Here is RollingStone Magazine's Matt Taibbi - no friend of the previous administration - explaining how this administration has demonstrated no will to convict corporate thieves or hold any corporation accountable:

'Hands Down' Bush Was Tougher On Corporate America

Unknown said...

That's obviously false. the previous "administration" was too busy robbing the American Taxpayer, ruining the economy, and letting terrorists attack America to do anything else.

No one misses bush and dick.

Unknown said...

Thats a wonderful opinion, but facts are facts.

Wall Street walked away scott free and have remained so every day of the current administration. If this was a republican administration, you'd be up in arms
"No one went to jail!!"

But you look the other way because of your partisanship. The smart people are the ones that call it as it lies.

To wit:
The Untouchables: How the Obama administration protected Wall Street from prosecutions

Unknown said...

You can't create your own facts, and it's obvious from your reference you are a wing nut that doesn't live in reality. Yes, Facts are facts.

But you can't make up your own facts.

Steve Hulett said...

Wall Street walked away scott free and have remained so every day of the current administration.

You won't see me defending Holder or applauding Tim Geithner as regards Wall Street. It's clear the administration doesn't want to throw any oligarch ins jail ... and won't.

But let's not cherry pick too energetically, Mr. Nova. On the Big One, the 2008 meltdown, the Bush Administration's Paulson gave the fraudsters on Wall Street a f*cking blank check, to the tune of $700 billion. AIG bonds were back-stopped 100 cents on the dollar.

That wasn't the Obama administration, which hadn't happened yet, that was George W. Bush and associates.

But thanks for reinforcing my point that both parties are the hand-maidens of billionaires and mega corporations.

Unknown said...

You have your facts wrong.

Paulson did front an unprecedented sum to Wall Street firms. But keep in mind my friend that AIG also was holding teacher pension plans and public union 401k plans.

Yes, union pension plans that would have defaulted if he hadn't bailed them out. Its not difficult to imagine which side of the decision you would be on if teachers pensions had been vaporized huh? Then you'd be arguing FOR that blank check.

But Lehman Brothers didn't collapse until September of 2008. Geithner was sworn in in January of 2009.
So Paulson is responsible for holding Wall Street accountable in a 4 month window?
How is that possible?
Its not.

Geithner was there ALL along. He was the President of the Federal Reserve Bank during the financial crisis and was in the room voicing his approval of all of the blank checks you are so upset about.

When Paulson was in office the Fed hadn't even figured out what the interest rates were for the money that was fronted.
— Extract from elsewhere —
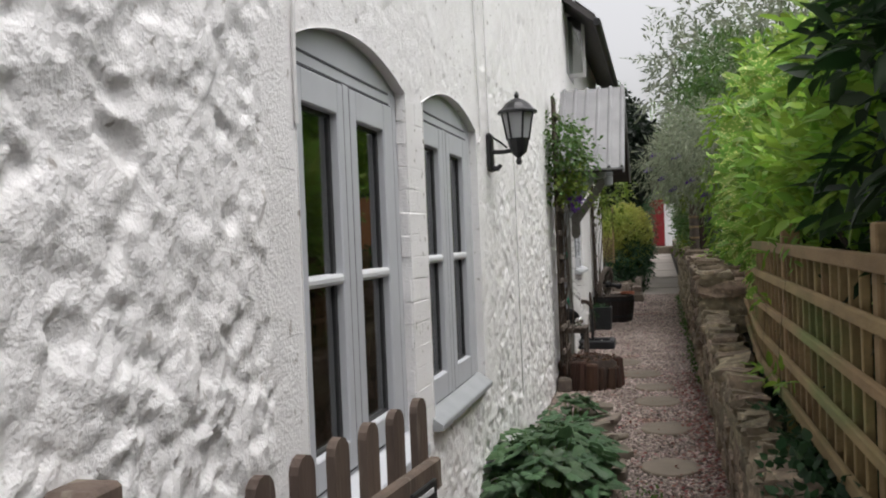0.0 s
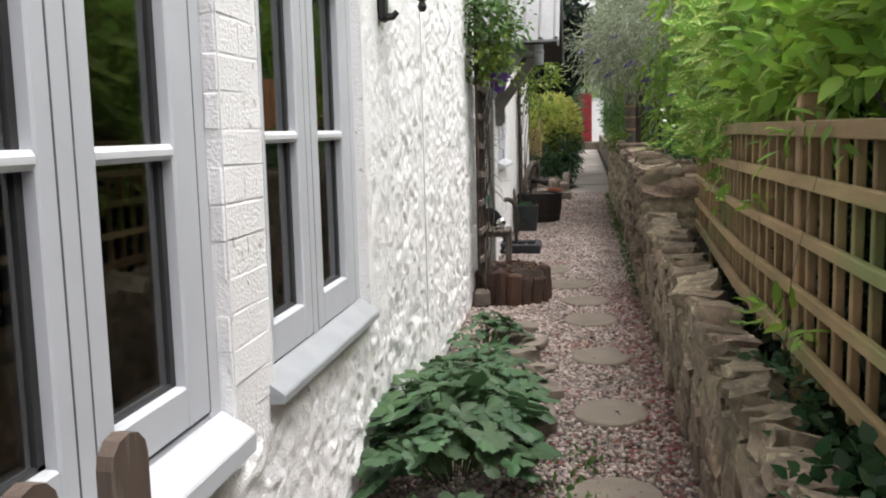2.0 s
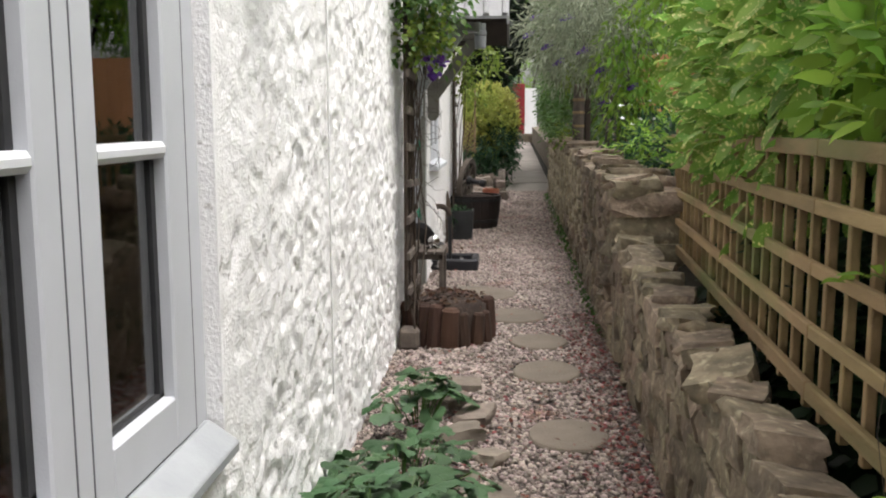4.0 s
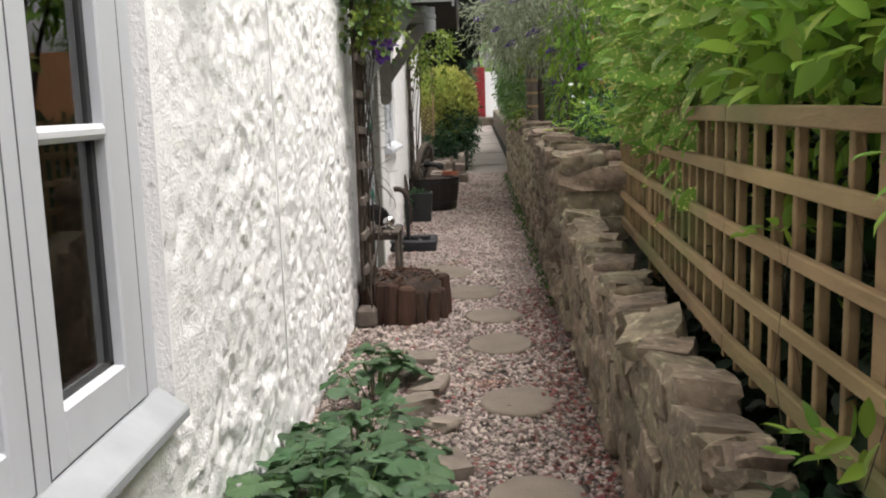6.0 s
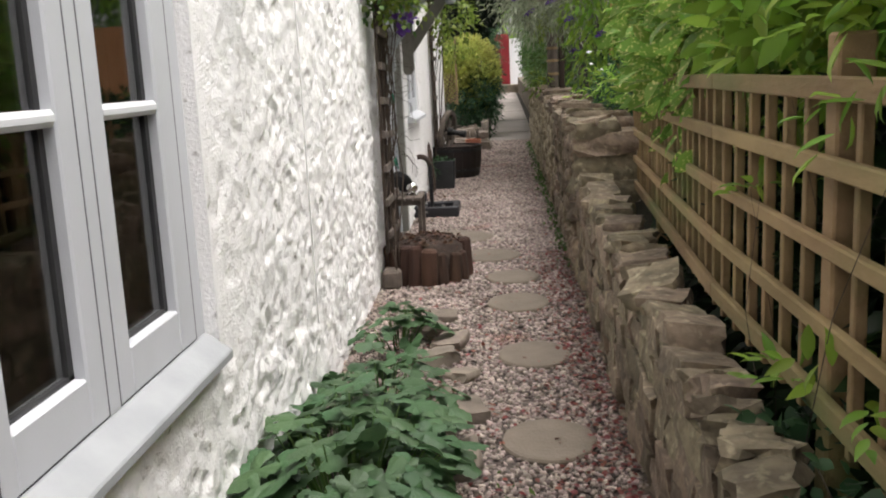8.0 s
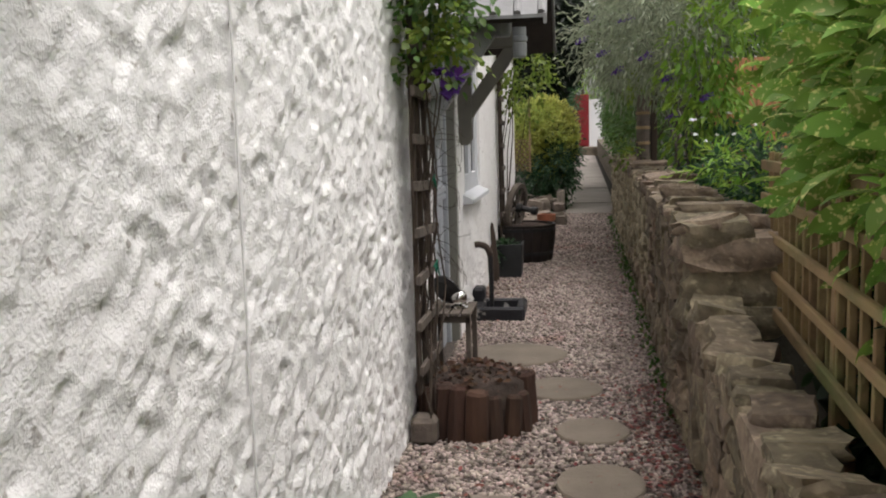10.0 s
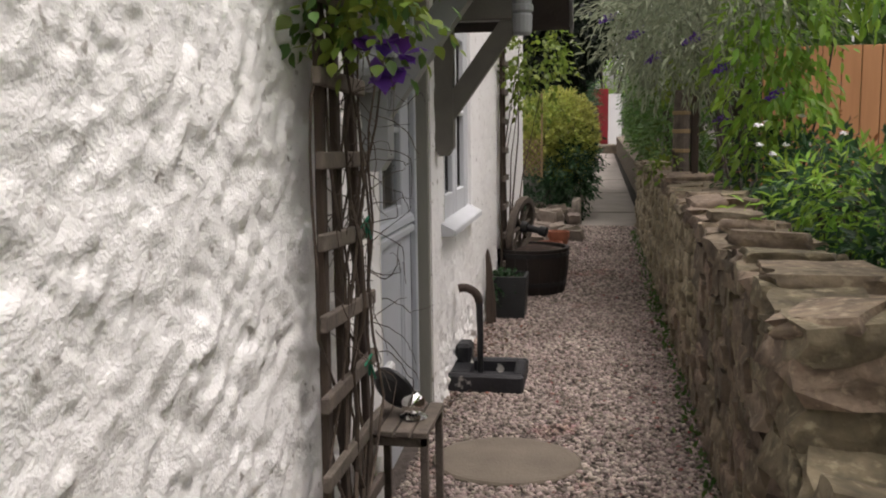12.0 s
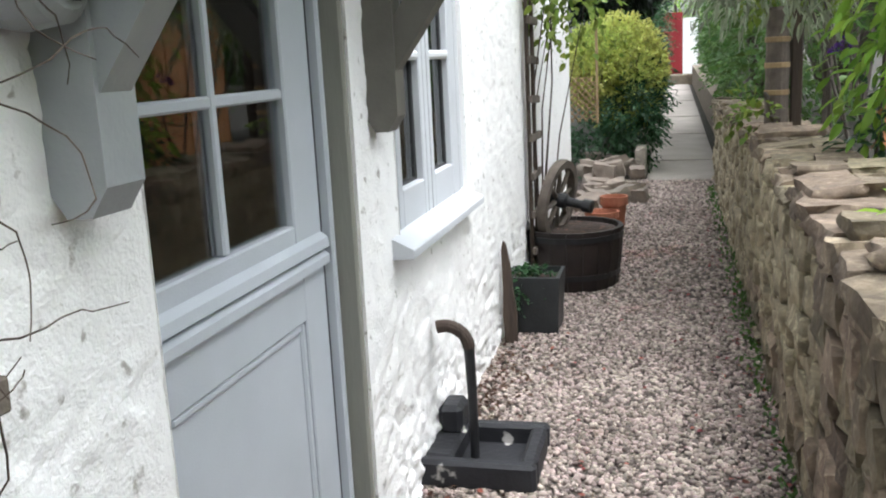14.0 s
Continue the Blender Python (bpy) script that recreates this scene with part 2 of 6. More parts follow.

Geithner alone oversaw the recovery of Wall Street from 2009- 2013 under the Obama administration. And they held no one accountable. That was the window to do it. Thats when the meetings took place between President Obama and the heads of the Wall Street Firms. Blankfein and Dimon sat in a room with him sweating and Obama let them walk away scott free.
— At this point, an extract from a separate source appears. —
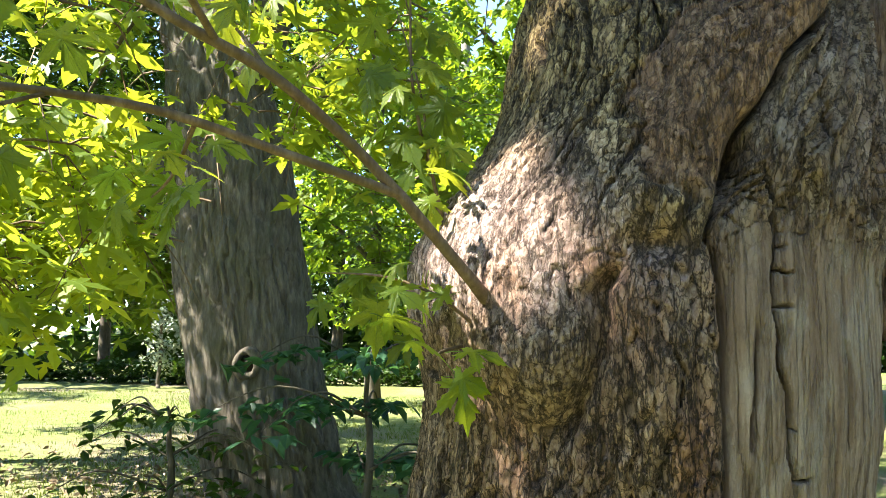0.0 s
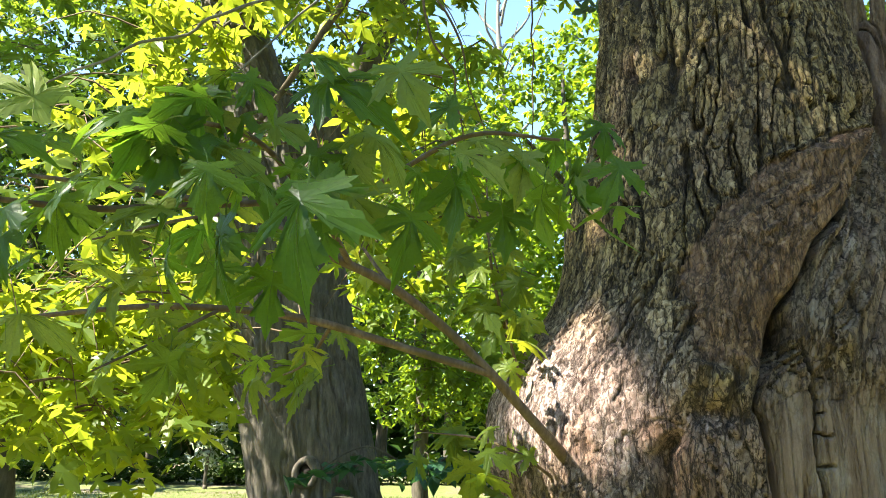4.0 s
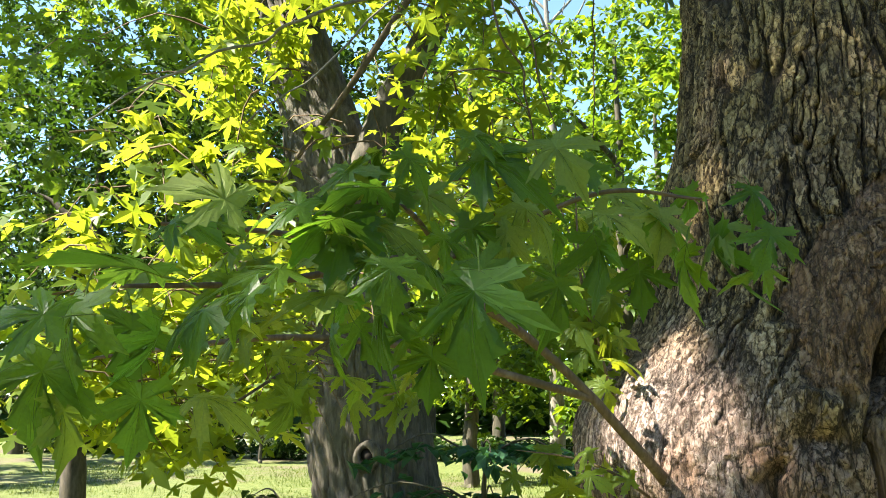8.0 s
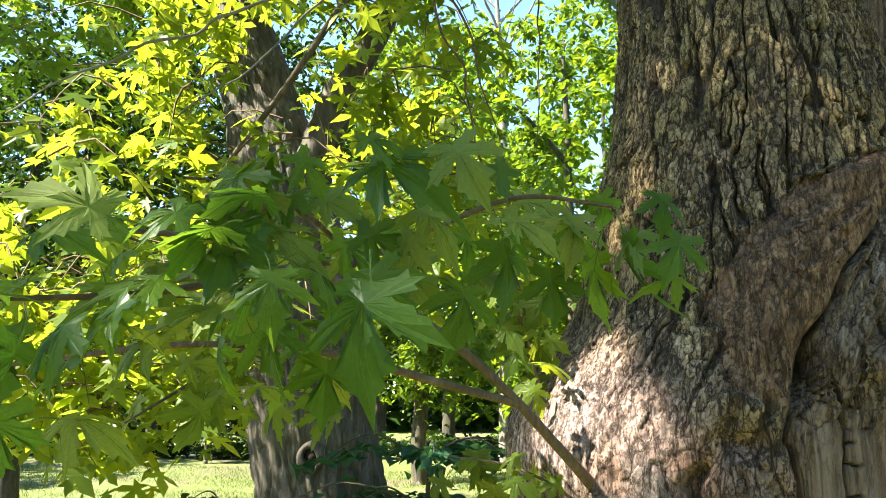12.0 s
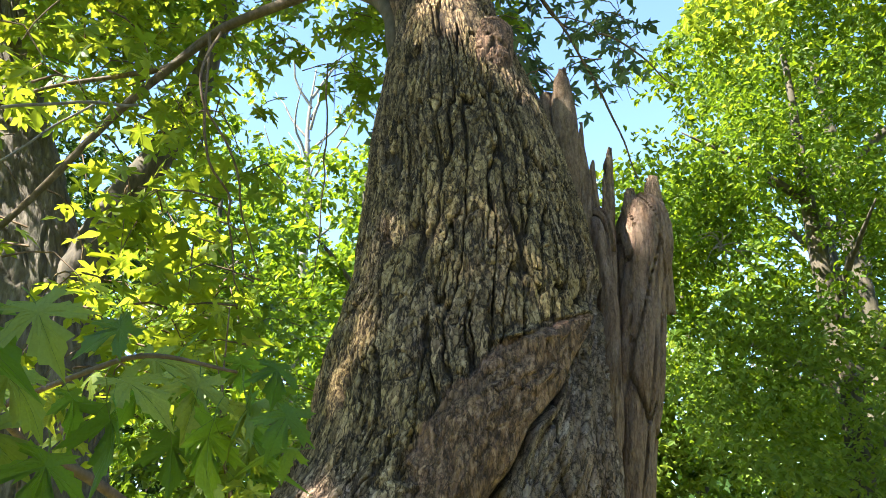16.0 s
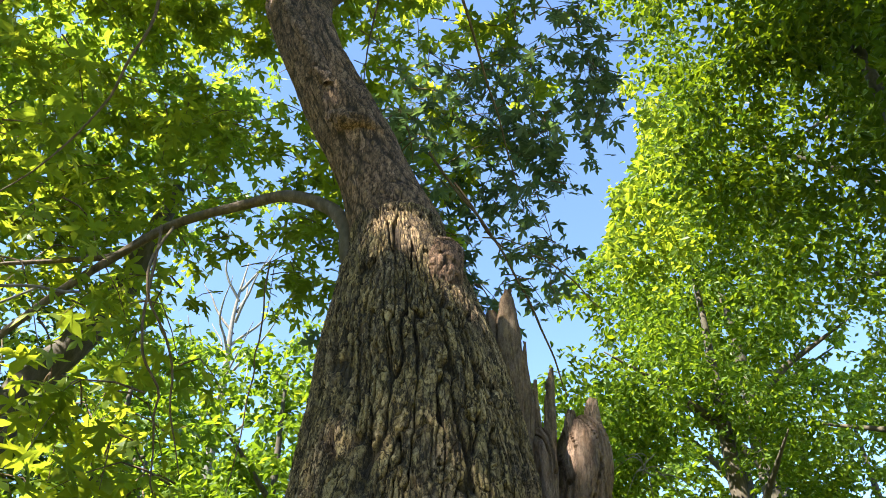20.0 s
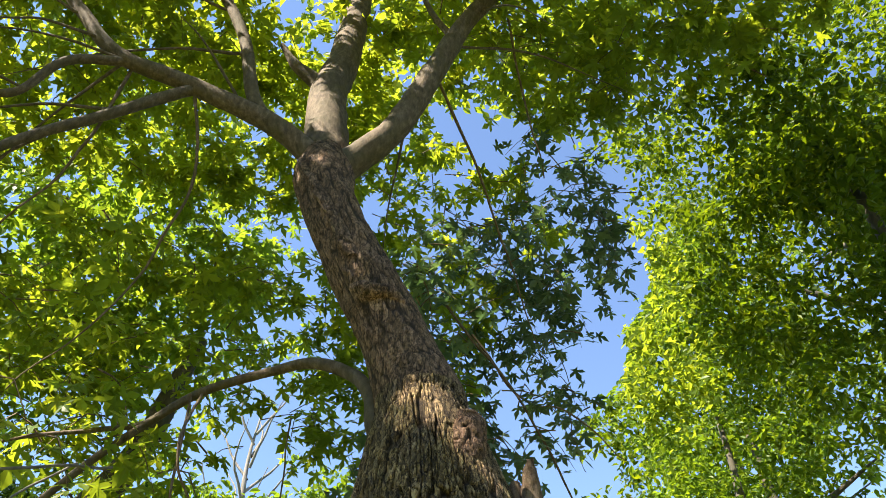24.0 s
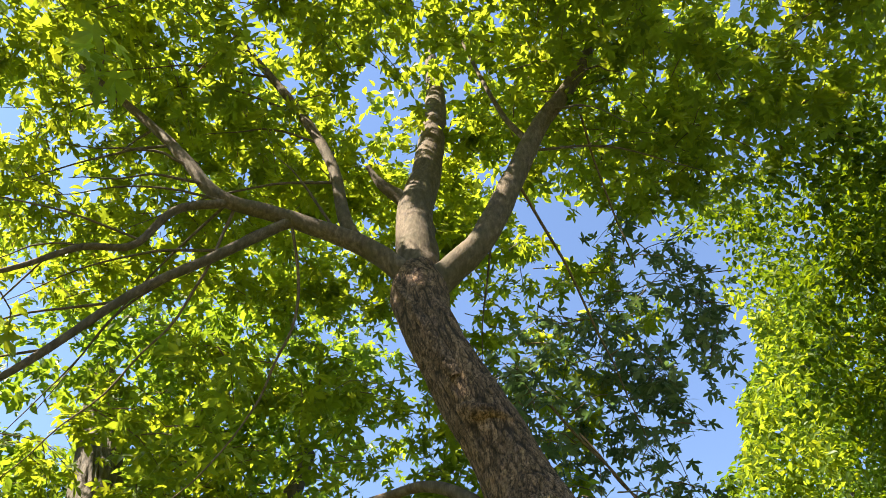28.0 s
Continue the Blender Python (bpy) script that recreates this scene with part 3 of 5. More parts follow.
    # Flaky bark over the burl: thin scales with torn edges, following its swirl.
    e3, who3 = cells(wx / 0.019 + 0.35 * fbm(base * 40, 2, 36), wz / 0.055 + 0.5 * fbm(base * 22, 2, 35), 31)
    e6, who6 = cells(wx / 0.009, wz / 0.030 + 2 * who3, 71)
    r3 = np.abs(vnoise(np.stack([wx / 0.022 + 3, wz / 0.13, zero + 9], 1), 37))
    flaky = 0.006 * who3 * sstep(0.0, 0.04, e3) + 0.0018 * who6 * sstep(0, 0.06, e6) + 0.007 * sstep(0.0, 0.14, r3) + 0.0025 * shag + 0.006 * broad
    flake_gap = 0.8 * sstep(0.10, 0.0, r3) + 0.5 * sstep(0.05, 0.0, e3) * sstep(-0.3, 0.2, vnoise(base * 16, 73))
    # Rough torn bark low down, with fibres.
    fibres = fbm(np.stack([wx * 85, wz * 7, zero], 1), 3, 91)
    e7, who7 = cells(wx / 0.032 + 0.4 * fbm(base * 25, 2, 93), wz / 0.045 + 0.5 * fbm(base * 18, 2, 94), 92)
    torn = 0.006 * fibres + 0.0025 * shag + 0.007 * who7 * sstep(0, 0.05, e7) + 0.012 * fbm(tall * 16, 3, 7) + 0.010 * sstep(0, 0.2, r3) - 0.006
    torn_gap = 0.75 * sstep(0.09, 0.0, r3) + 0.5 * sstep(0.05, 0, e7) + 0.4 * sstep(0.15, 0.6, -fibres)
    mixb = np.clip(burl * 1.4, 0, 1)
    h = bark * (1 - low) + torn * low
    h = h * (1 - mixb) + flaky * mixb
    gap = (fiss * (1 - low) + torn_gap * low) * (1 - mixb) + flake_gap * mixb
    # Boss of older bark, cracked into a net.
    boss = np.clip(1.6 * spot(0.20, 1.455, 0.085, 0.085, 3), 0, 1)
    e8, who8 = cells(x / 0.030 + 0.5 * fbm(base * 14, 2, 81), z / 0.026 + 0.5 * fbm(base * 14, 2, 82), 83)
    h = h * (1 - boss) + (0.006 + 0.004 * sstep(0, 0.1, e8) + 0.004 * who8 + 0.0045 * shag) * boss
    gap = gap * (1 - boss) + 0.8 * sstep(0.06, 0.0, e8) * boss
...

The Frontline report I posted above details all of this. Those are the facts. You're trying to spin it.

No administration has looked the other way to Wall Streets shell games more than this administration.


Another salient viewpoint on the robber barons of Wall Street is Dennis Kelleher

http://www.huffingtonpost.com/dennis-m-kelleher/

He doesn't make tired partisan excuses for political parties in contrast to the facts. He calls it as it lies.


"The question is not when, but if the president will step up and takes action that the American people have been looking for since they elected him in November 2008. He has taken care of the banks and the bankers, most of which would be bankrupt and most of whom would be unemployed but for his actions to save the financial system from a collapse they caused, and they have rewarded him with their scorn, antipathy and aggressive political opposition."